● Do this
Your task is to give the listing below back word for word, pictures excluded.

● Dataset content
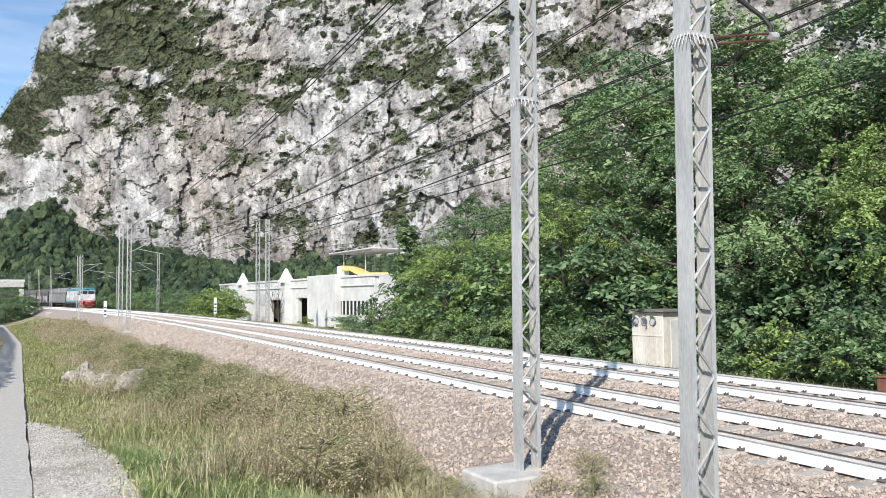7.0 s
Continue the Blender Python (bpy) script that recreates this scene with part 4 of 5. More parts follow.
def tree_parts(seed, h, spread, limbs, sprays, leaf, low=0.12, lean=0.1):
    """Skeleton and feathery leaf sprays of a broadleaf tree."""
    rng = np.random.default_rng(seed)
    top = np.array([rng.normal() * lean * h, rng.normal() * lean * h, h * 0.85])
    tv, tf, trunk = limb_np(rng, (0, 0, -0.4), top, 0.035 * h * 0.55, 0.02, 0.05, 9)
    wood, tips = [], []
    for i in range(limbs):
        k = low + (0.97 - low) * (i + rng.random()) / limbs
        base = np.array([np.interp(k, np.linspace(0, 1, 9), trunk[:, c]) for c in range(3)])
        az = i * 2.4 + rng.normal() * 0.4
        ln = spread * (0.55 + 0.6 * np.sin(np.pi * min(1, 0.25 + 0.75 * k))) * rng.uniform(0.7, 1.15) * (1.0 if k < 0.8 else 0.7)
        tip = base + ln * np.array([np.cos(az), np.sin(az), rng.uniform(0.1, 0.75)])
        v, f, pts = limb_np(rng, base, tip, 0.012 * h * 0.6, 0.012, 0.15, 6)
        wood.append((v, f))
        tips.append((pts[-1], 1.0))
        for t in (0.5, 0.78):
            p0 = np.array([np.interp(t, np.linspace(0, 1, 6), pts[:, c]) for c in range(3)])
            q = p0 + rng.normal(size=3) * spread * np.array([0.26, 0.26, 0.1]) + [0, 0, 0.14 * spread]
            v, f, _p = limb_np(rng, p0, q, 0.012, 0.005, 0.1, 3)
            wood.append((v, f))
            tips.append((q, rng.uniform(0.6, 1.0)))
    size = np.array([t[1] for t in tips])
    tips = np.array([t[0] for t in tips])
    n = len(tips)
    # domed pads of drooping compound sprays, each turned outwards and up
    rim = spread * 0.25 * np.repeat(size, sprays)
    u = np.sqrt(rng.random(n * sprays))
    r = u * rim
    az = rng.uniform(0, 2 * np.pi, n * sprays)
    out = np.stack([np.cos(az), np.sin(az), 0 * az], -1)
    c = np.repeat(tips, sprays, 0) + out * r[:, None]
    c[:, 2] += rng.normal(size=len(c)) * 0.03 * spread - 0.75 * rim * u * u
    axis = np.repeat(tips, sprays, 0) * [1, 1, 0] - top * [0.5, 0.5, 0]
    axis /= np.linalg.norm(axis, axis=1)[:, None] + 0.3
    dome = out * (1.3 * u)[:, None] + 0.5 * axis + np.array([0, 0, 0.75])
    way = out + 0.4 * axis + rng.normal(size=(len(c), 3)) * 0.5
    way[:, 2] = way[:, 2] * 0.3 - 0.45
    way /= np.linalg.norm(way, axis=1)[:, None]
    m = 9
    k = np.linspace(0.05, 1, m)
    ln = rng.uniform(0.26, 0.55, len(c)) * (0.45 + 0.15 * spread)
    side = np.cross(way, [0, 0, 1.0])
    side /= np.linalg.norm(side, axis=1)[:, None]
    alt = np.where(np.arange(m) % 2, 1.0, -1.0) * leaf * 0.45
    pos = c[:, None] + way[:, None] * (ln[:, None] * k)[..., None] + side[:, None] * alt[None, :, None]
    pos[..., 2] -= 0.3 * (k ** 2) * ln[:, None]
    lv, lf = leaves_np(pos.reshape(-1, 3), leaf, rng, 0.62, 0.5, 0.25, np.repeat(dome, m, 0))
    return (tv, tf), join_np(wood), (lv, lf)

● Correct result
7.0 s
Continue the Blender Python (bpy) script that recreates this scene with part 4 of 5. More parts follow.
def tree_parts(seed, h, spread, limbs, sprays, leaf, low=0.12, lean=0.1):
    """Skeleton and feathery leaf sprays of a broadleaf tree."""
    rng = np.random.default_rng(seed)
    top = np.array([rng.normal() * lean * h, rng.normal() * lean * h, h * 0.85])
    tv, tf, trunk = limb_np(rng, (0, 0, -0.4), top, 0.035 * h * 0.55, 0.02, 0.05, 9)
    wood, tips = [], []
    for i in range(limbs):
        k = low + (0.97 - low) * (i + rng.random()) / limbs
        base = np.array([np.interp(k, np.linspace(0, 1, 9), trunk[:, c]) for c in range(3)])
        az = i * 2.4 + rng.normal() * 0.4
        ln = spread * (0.55 + 0.6 * np.sin(np.pi * min(1, 0.25 + 0.75 * k))) * rng.uniform(0.7, 1.15) * (1.0 if k < 0.8 else 0.7)
        tip = base + ln * np.array([np.cos(az), np.sin(az), rng.uniform(0.1, 0.75)])
        v, f, pts = limb_np(rng, base, tip, 0.012 * h * 0.6, 0.012, 0.15, 6)
        wood.append((v, f))
        tips.append((pts[-1], 1.0))
        for t in (0.5, 0.78):
            p0 = np.array([np.interp(t, np.linspace(0, 1, 6), pts[:, c]) for c in range(3)])
            q = p0 + rng.normal(size=3) * spread * np.array([0.26, 0.26, 0.1]) + [0, 0, 0.14 * spread]
            v, f, _p = limb_np(rng, p0, q, 0.012, 0.005, 0.1, 3)
            wood.append((v, f))
            tips.append((q, rng.uniform(0.6, 1.0)))
    size = np.array([t[1] for t in tips])
    tips = np.array([t[0] for t in tips])
    n = len(tips)
    # domed pads of drooping compound sprays, each turned outwards and up
    rim = spread * 0.25 * np.repeat(size, sprays)
    u = np.sqrt(rng.random(n * sprays))
    r = u * rim
    az = rng.uniform(0, 2 * np.pi, n * sprays)
    out = np.stack([np.cos(az), np.sin(az), 0 * az], -1)
    c = np.repeat(tips, sprays, 0) + out * r[:, None]
    c[:, 2] += rng.normal(size=len(c)) * 0.03 * spread - 0.75 * rim * u * u
    axis = np.repeat(tips, sprays, 0) * [1, 1, 0] - top * [0.5, 0.5, 0]
    axis /= np.linalg.norm(axis, axis=1)[:, None] + 0.3
    dome = out * (1.3 * u)[:, None] + 0.5 * axis + np.array([0, 0, 0.75])
    way = out + 0.4 * axis + rng.normal(size=(len(c), 3)) * 0.5
    way[:, 2] = way[:, 2] * 0.3 - 0.45
    way /= np.linalg.norm(way, axis=1)[:, None]
    m = 9
    k = np.linspace(0.05, 1, m)
    ln = rng.uniform(0.26, 0.55, len(c)) * (0.45 + 0.15 * spread)
    side = np.cross(way, [0, 0, 1.0])
    side /= np.linalg.norm(side, axis=1)[:, None]
    alt = np.where(np.arange(m) % 2, 1.0, -1.0) * leaf * 0.45
    pos = c[:, None] + way[:, None] * (ln[:, None] * k)[..., None] + side[:, None] * alt[None, :, None]
    pos[..., 2] -= 0.3 * (k ** 2) * ln[:, None]
    lv, lf = leaves_np(pos.reshape(-1, 3), leaf, rng, 0.62, 0.5, 0.25, np.repeat(dome, m, 0))
    return (tv, tf), join_np(wood), (lv, lf)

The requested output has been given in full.